WORK TO BE COMPLETED: Identify each line containing the word "soft" and copy it.

(Rows from a dataset of clips and code)
....................
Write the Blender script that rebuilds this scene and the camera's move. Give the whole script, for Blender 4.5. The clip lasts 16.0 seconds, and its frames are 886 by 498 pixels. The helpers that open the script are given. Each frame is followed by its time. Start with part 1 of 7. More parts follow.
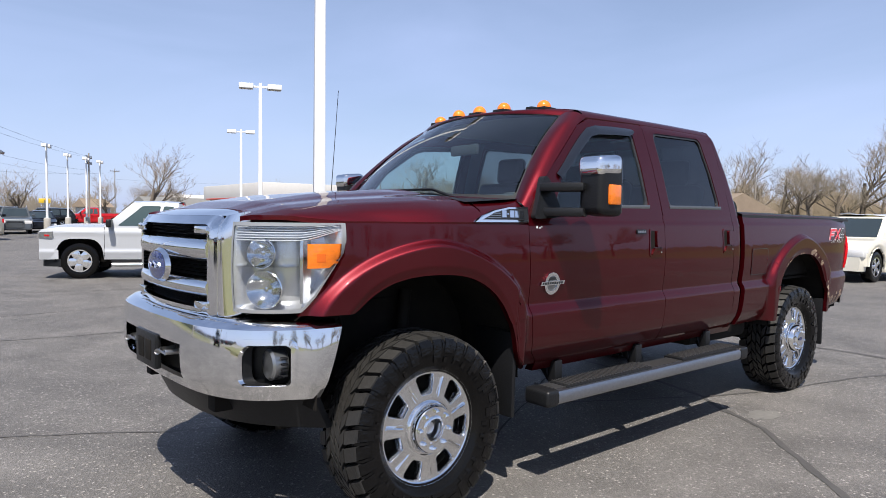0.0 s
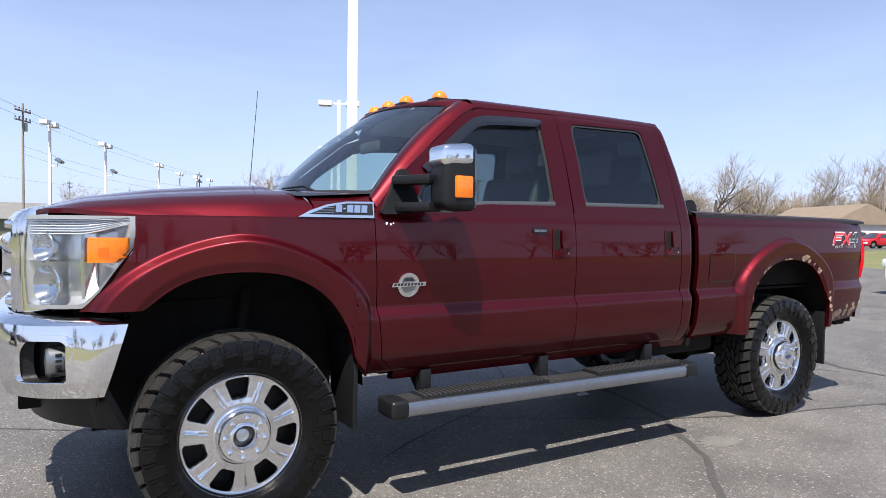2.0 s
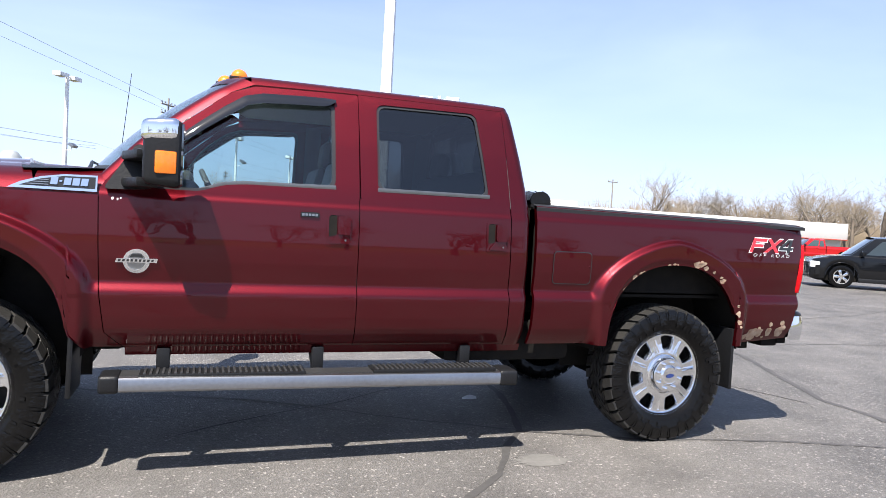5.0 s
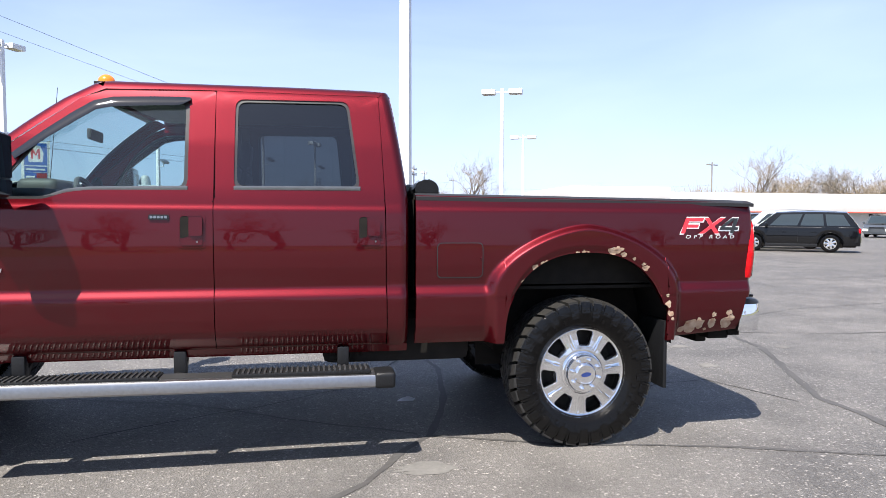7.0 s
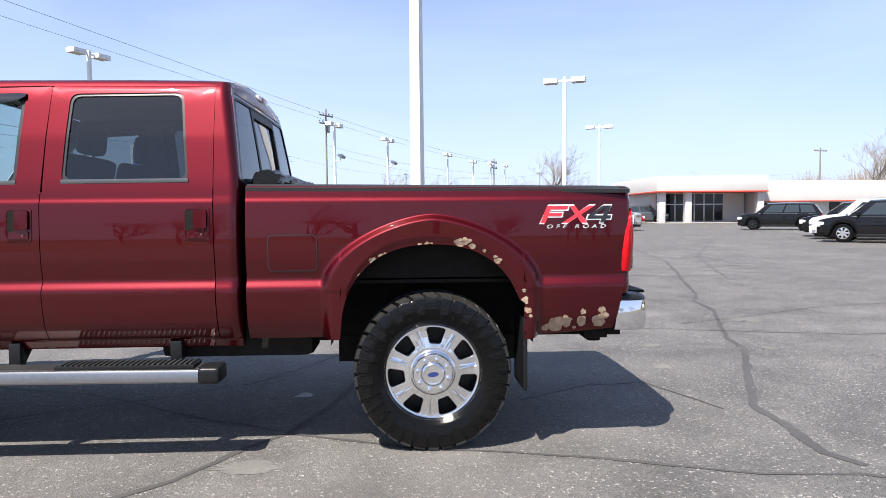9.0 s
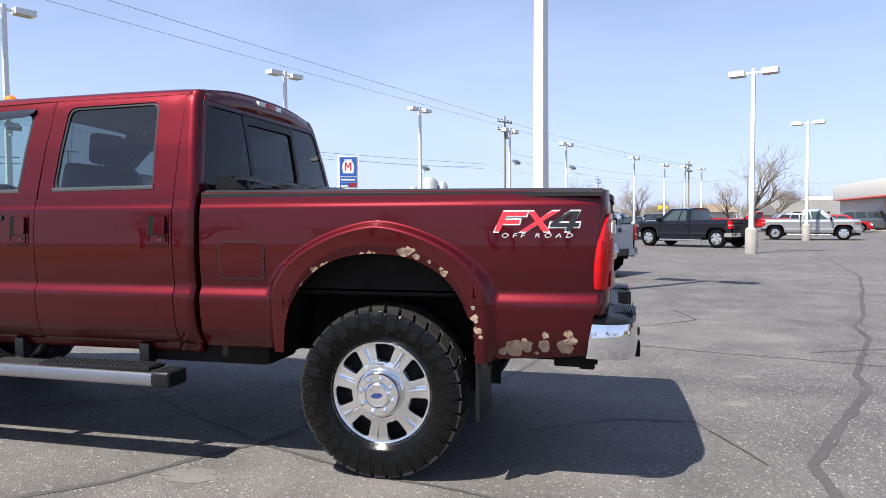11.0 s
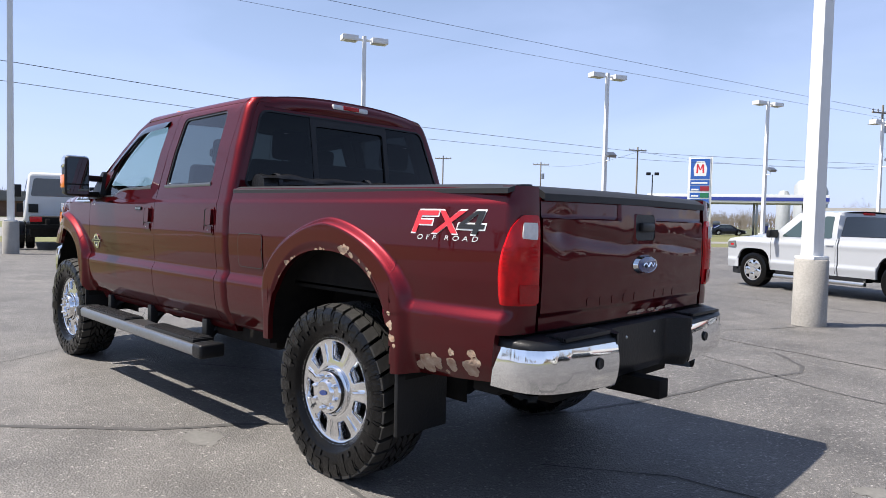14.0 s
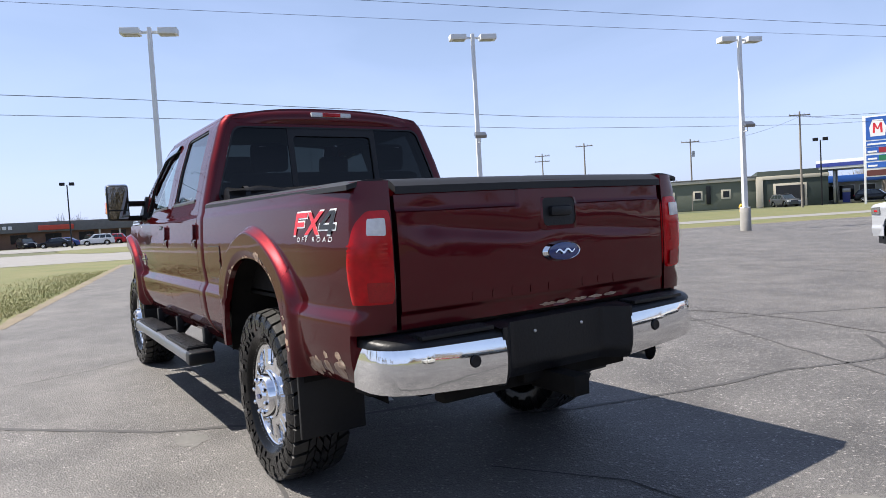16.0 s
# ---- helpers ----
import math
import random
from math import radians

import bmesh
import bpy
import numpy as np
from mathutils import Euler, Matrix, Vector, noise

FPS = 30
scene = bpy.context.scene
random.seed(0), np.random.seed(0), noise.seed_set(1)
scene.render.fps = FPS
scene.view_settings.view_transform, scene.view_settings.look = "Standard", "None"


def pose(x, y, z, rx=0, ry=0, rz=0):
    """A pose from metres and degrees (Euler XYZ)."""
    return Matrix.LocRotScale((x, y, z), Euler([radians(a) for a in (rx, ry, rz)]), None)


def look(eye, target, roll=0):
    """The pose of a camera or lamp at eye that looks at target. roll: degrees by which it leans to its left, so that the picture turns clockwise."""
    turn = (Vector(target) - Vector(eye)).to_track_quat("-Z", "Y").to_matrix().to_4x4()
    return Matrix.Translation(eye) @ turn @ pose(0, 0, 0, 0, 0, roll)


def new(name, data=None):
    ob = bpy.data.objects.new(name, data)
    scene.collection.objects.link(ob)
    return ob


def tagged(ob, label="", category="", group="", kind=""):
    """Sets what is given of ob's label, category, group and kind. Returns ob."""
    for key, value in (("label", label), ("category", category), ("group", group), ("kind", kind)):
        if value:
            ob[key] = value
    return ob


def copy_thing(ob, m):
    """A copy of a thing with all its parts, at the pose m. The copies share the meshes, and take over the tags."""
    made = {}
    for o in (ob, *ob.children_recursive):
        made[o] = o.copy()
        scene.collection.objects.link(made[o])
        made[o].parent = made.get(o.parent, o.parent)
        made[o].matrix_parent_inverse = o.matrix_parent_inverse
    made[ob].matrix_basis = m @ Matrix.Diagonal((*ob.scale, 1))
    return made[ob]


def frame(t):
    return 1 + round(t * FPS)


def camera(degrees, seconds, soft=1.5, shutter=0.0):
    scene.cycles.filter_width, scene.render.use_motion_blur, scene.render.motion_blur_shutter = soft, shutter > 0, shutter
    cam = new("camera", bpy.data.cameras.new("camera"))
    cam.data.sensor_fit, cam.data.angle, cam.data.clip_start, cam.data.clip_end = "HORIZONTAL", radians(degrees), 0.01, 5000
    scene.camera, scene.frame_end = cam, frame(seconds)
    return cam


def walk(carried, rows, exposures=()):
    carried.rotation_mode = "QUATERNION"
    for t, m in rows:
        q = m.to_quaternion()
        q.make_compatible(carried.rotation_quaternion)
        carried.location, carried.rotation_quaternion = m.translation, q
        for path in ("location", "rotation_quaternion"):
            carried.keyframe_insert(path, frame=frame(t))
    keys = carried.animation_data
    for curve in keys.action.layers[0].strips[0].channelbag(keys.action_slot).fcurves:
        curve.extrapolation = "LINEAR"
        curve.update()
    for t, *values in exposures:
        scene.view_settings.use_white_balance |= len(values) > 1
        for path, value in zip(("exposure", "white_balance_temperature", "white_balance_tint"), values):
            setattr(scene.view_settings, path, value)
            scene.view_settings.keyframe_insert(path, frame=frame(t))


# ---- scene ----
cam = camera(66.8, 16.0, 0.4)
PATH = [
    (0, (-1.976, -3.33, 1.423), (-0.681, -1.808, 1.327), 0.8),
    (0.5, (-1.707, -3.49, 1.369), (-0.463, -1.925, 1.32), 0.7),
    (1, (-1.425, -3.652, 1.369), (-0.281, -2.013, 1.306), 1.6),
    (1.5, (-1.098, -3.743, 1.37), (-0.033, -2.052, 1.294), 1.8),
    (2, (-0.791, -3.889, 1.346), (0.251, -2.183, 1.29), 0.6),
    (2.5, (-0.5, -4.056, 1.369), (0.485, -2.317, 1.311), 0.6),
    (3, (-0.165, -4.13, 1.34), (0.773, -2.364, 1.279), 0.1),
    (3.5, (0.124, -4.216, 1.318), (1.113, -2.479, 1.244), 0.2),
    (3.7, (0.26, -4.29, 1.307), (1.231, -2.544, 1.225), 0.2),
    (5.8, (1.518, -4.607, 1.37), (2.0, -2.667, 1.3), 3.5),
    (6, (1.62, -4.596, 1.376), (2.072, -2.649, 1.3), 2.9),
    (6.5, (2.03, -4.651, 1.352), (2.433, -2.694, 1.249), 1.6),
    (7, (2.392, -4.674, 1.353), (2.775, -2.713, 1.26), 0.3),
    (7.5, (2.752, -4.741, 1.398), (2.918, -2.750, 1.296), 1.6),
    (8, (3.159, -4.754, 1.340), (3.389, -2.771, 1.227), 0.1),
    (8.5, (3.474, -4.707, 1.379), (3.661, -2.719, 1.243), -0.1),
    (8.7, (3.618, -4.688, 1.330), (3.772, -2.698, 1.207), -0.5),
    (10.8, (5.007, -4.238, 1.339), (4.623, -2.277, 1.246), 1.6),
    (11, (5.099, -4.176, 1.326), (4.62, -2.236, 1.237), -0.3),
    (11.5, (5.374, -3.951, 1.349), (4.717, -2.063, 1.276), 0.6),
    (12, (5.665, -3.785, 1.336), (4.846, -1.961, 1.3), -0.2),
    (12.5, (5.92, -3.642, 1.329), (4.865, -1.944, 1.302), 0.4),
    (13, (6.158, -3.397, 1.325), (4.938, -1.813, 1.283), 0.9),
    (13.5, (6.411, -3.209, 1.317), (5.082, -1.714, 1.279), 0.1),
    (14, (6.701, -3.013, 1.324), (5.318, -1.571, 1.235), 1.4),
    (14.5, (6.889, -2.773, 1.317), (5.435, -1.402, 1.234), 0.5),
    (15, (7.081, -2.529, 1.329), (5.567, -1.222, 1.312), -1.3),
    (15.5, (7.264, -2.31, 1.333), (5.671, -1.103, 1.279), -2.6),
    (16, (7.389, -2.053, 1.31), (5.716, -0.961, 1.214), -3.3),
]
walk(cam, [(t, look(eye, target, roll)) for t, eye, target, roll in PATH], [(0, 0.85), (1, 0.86), (2, 1.12), (3.5, 1.44), (6.5, 1.44), (8.5, 1.31), (11, 1.13), (16, 1.05)])
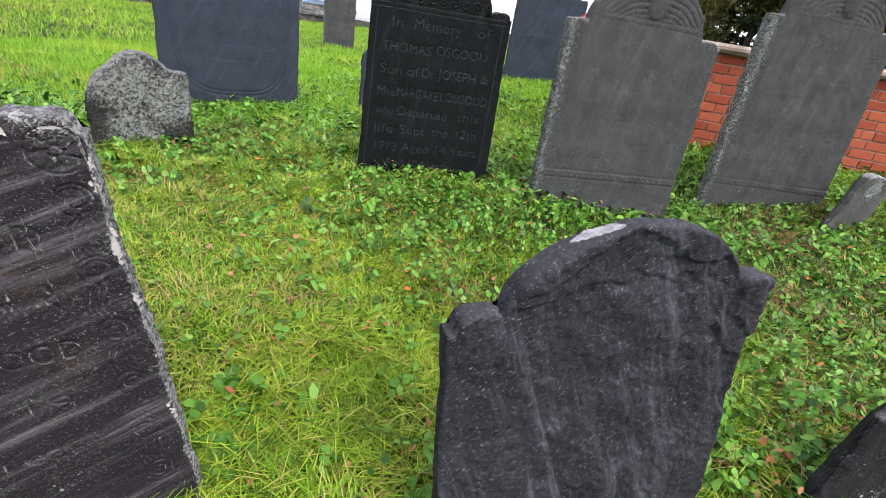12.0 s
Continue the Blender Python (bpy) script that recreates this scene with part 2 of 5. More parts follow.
def land(x, y):
    """The height of the ground."""
    x, y = np.asarray(x, float), np.asarray(y, float)
    z = sum(np.interp(x + d, RISE_X, RISE_Z) for d in (-0.3, -0.1, 0.1, 0.3)) / 4
    low = np.interp(x, (-40, 5, 6.5, 14, 45, 90), (-0.5, 0.33, 0.38, 0.45, 0.9, 1.0))
    z = z + (np.minimum(low, z) - z) * smooth(y, 1.5, 5)
    z = z + 0.013 * np.clip(y - 5, 0, 12) - (0.1 + 0.065 * smooth(-x, -1.9, -1.2)) * smooth(-y, -0.33, 0.1)
    return z + 0.012 * fbm(x, y, 1.7, 5, 3) * smooth(np.hypot(x - 1, y), 0.5, 3)


def lz(x, y):
    return float(land(x, y))

# ---- gravestones ----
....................
COMPLETED TASK:
def camera(degrees, seconds, soft=1.5, shutter=0.0):
    scene.cycles.filter_width, scene.render.use_motion_blur, scene.render.motion_blur_shutter = soft, shutter > 0, shutter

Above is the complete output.